Time running out for Bourne
The Bourne Legacy (12A) Rating:**
The latest movie in the ‘Bourne’ series serves up some slickly- executed action scenes, and a capable central performance from Jeremy Renner, but is shot-through with a slight whiff of desperation as it attempts to keep the franchise alive.
Taking place after the events of the previous film, The Bourne Legacy shifts focus from studly beefcake Jason Bourne to the equally studly Aaron Cross (Jeremy Renner), a fellow participant in the sinister ‘Treadstone’ program. After the program was exposed in The Bourne Ultimatum, the US government decides to eradicate all traces of its existence by murdering its scientists and test-subjects.
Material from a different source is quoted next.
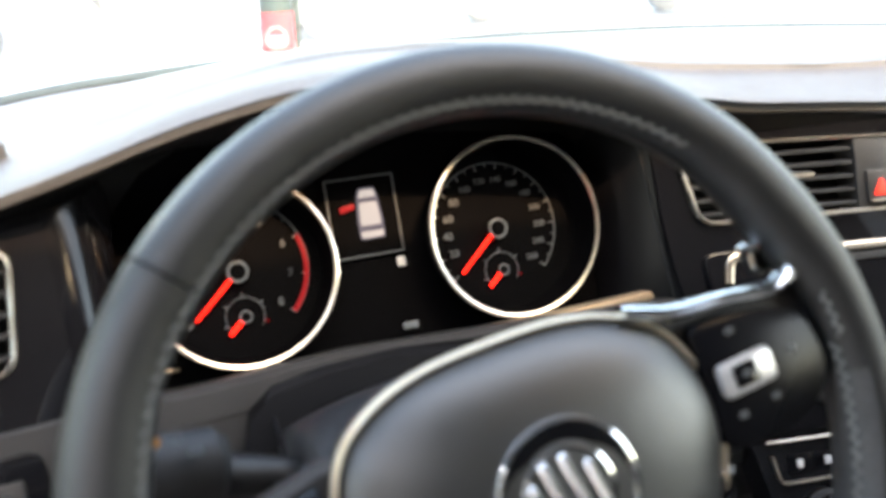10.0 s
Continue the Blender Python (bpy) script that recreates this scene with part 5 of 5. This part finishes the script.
def parked_car(x, y, turn, name_label):
    m = Matrix.Translation((x, y, 0)) @ Matrix.Rotation(radians(turn), 4, 'Z')
    c = thing("parked_car", (x, y, 0), name_label, "car", "parked cars")
    half_prof = [(-2.1, 0.20), (-2.12, 0.65), (-2.0, 0.95), (-1.75, 1.02), (-1.35, 1.38), (-0.6, 1.47), (0.25, 1.43), (1.0, 1.02), (1.75, 0.90), (2.05, 0.72), (2.1, 0.20)]
    rows = []
    for w, k in ((-0.88, 0.90), (-0.86, 0.97), (-0.6, 1.0), (0, 1.01), (0.6, 1.0), (0.86, 0.97), (0.88, 0.90)):
        rows.append([m @ Vector((px, w * (1 - 0.18 * max(0, pz - 0.95)), 0.2 + (pz - 0.2) * (k if pz > 0.5 else 1))) for px, pz in half_prof])
    part("body", loft(rows), WHITECAR, c, "pale car body", 50)
    for sgn in (-1, 1):
        part("side_window", sweep(rpoly([(-1.55, 1.02), (-1.28, 1.32), (-0.6, 1.40), (0.2, 1.36), (0.8, 1.03)], 0.05, 3), [(0, 0), (0.01, 0.01)], m @ Matrix(((1, 0, 0, 0), (0, 0, -sgn, sgn * -0.82), (0, 1, 0, 0), (0, 0, 0, 1)))), SCREEN, c, "dark side window")
        for wx in (-1.32, 1.30):
            wm = m @ Matrix(((1, 0, 0, wx), (0, 0, sgn, sgn * 0.80), (0, -sgn, 0, 0.31), (0, 0, 0, 1)))
            wh = part("wheel", lathe([(0.20, -0.10), (0.30, -0.10), (0.315, -0.06), (0.315, 0.06), (0.30, 0.09), (0.22, 0.095), (0.21, 0.06), (0.01, 0.06)], wm, 32), HAZED_TYRE, c, "wheel with pale rim")
            part("rim", lathe([(0.212, 0.05), (0.212, 0.085), (0.19, 0.08), (0.05, 0.075), (0.01, 0.08)], wm, 32), SILVER, wh, "pale alloy rim")
            for q in range(5):
                part("spoke_gap", sweep(rpoly([polar(0.08, q * 72 + 18), polar(0.175, q * 72 + 10), polar(0.175, q * 72 + 62), polar(0.08, q * 72 + 54)], 0.015, 2), [(0, 0.07), (0, 0.083)], wm), HAZED_TYRE, wh)
    return c


parked_car(0.07, 10.4, 0, "pale parked car beyond the windscreen")
parked_car(4.85, 9.95, 0, "pale parked car beside the first one")
parked_car(-3.3, 7.7, 0, "pale parked car across the forecourt")
SX, SY = 0.72, 8.9
sp = thing("sign_stand", (SX, SY, 0), "bottle-shaped red and dark advertising stand on the forecourt", "sign")
part("panel", lathe([(0.158, 0.03), (0.162, 0.05), (0.162, 0.62), (0.152, 0.74), (0.115, 0.86), (0.070, 0.94), (0.062, 1.10), (0.01, 1.11)], Matrix.Translation((SX, SY, 0)), 40), SIGNDARK, sp, "dark upper panel")
part("label", lathe([(0.160, 0.02), (0.165, 0.022), (0.165, 0.37), (0.161, 0.373)], Matrix.Translation((SX, SY, 0)), 40), SIGNRED, sp, "red label field with a pale ring")
part("label_ring", ring(Matrix.Translation((SX - 0.035, SY - 0.176, 0.14)) @ Matrix.Rotation(radians(90), 4, 'X'), 0.10, 0.006, 0, 32), MARK, sp)
part("label_bar", box(Matrix.Translation((SX - 0.03, SY - 0.172, 0.12)), 0.15, 0.006, 0.07, 0.002), mat("label_blue", (0.2, 0.4, 0.6), 0.5), sp, "pale blue bar")
part("post", box(Matrix.Translation((SX + 0.205, SY + 0.02, 0.56)), 0.05, 0.04, 1.10, 0.004), SIGNDARK, sp, "dark post beside the bottle shape")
Fleeing the resulting purge, Cross teams up with Rachel Weisz in an attempt to outwit the Feds.
All of this makes for a good chase movie (and there are plenty of these), but what distinguished the Bourne franchise (especially under director Paul Greengrass) was a degree of imagination in the plotting and pacing that raised the series above the average. Despite his best efforts, new director Tony Gilroy never quite settles into the quick-witted mindset of the earlier movies, and his story fails to evolve beyond a formulaic cat-and-mouse game between Cross and the authorities.
In previous instalments too, the ‘authorities’ in question (although often outwitted and humiliated by Bourne) at least gave the impression of being powerful and threatening. The Bourne Legacy’s bad-guys, by contrast, seem barely competent. Edward Norton (chief bad-guy) spends much of his time in a dimly-lit control room, issuing orders by telephone and running elaborate-looking satellite traces. The real legwork is done by a succession of almost comically inept policemen and security guards, most of whom are gleefully dispatched in a matter of moments. There is a certain degree of threat in the third act, when Louis Ozawa Changchien turns up, playing a high-powered ‘Treadstone’ prototype, but otherwise the film is an oddly tension-free affair.
The Bourne Legacy will probably please long-standing fans of the series, with a sequence of well- choreographed action set-pieces delivering the requisite thrills. Jeremy Renner is also convincing in the central role, perhaps cementing his place as the intelligent film-goers action hero. Overall, however, the movie feels like a last attempt to squeeze capital from what has been a lucrative and influential franchise. With some half-hearted directing and a sub-standard plot (marred, it must be said, by some pretty baffling attempts to preserve continuity with the previous films), The Bourne Legacy feels like the swansong for a series that is probably due for retirement.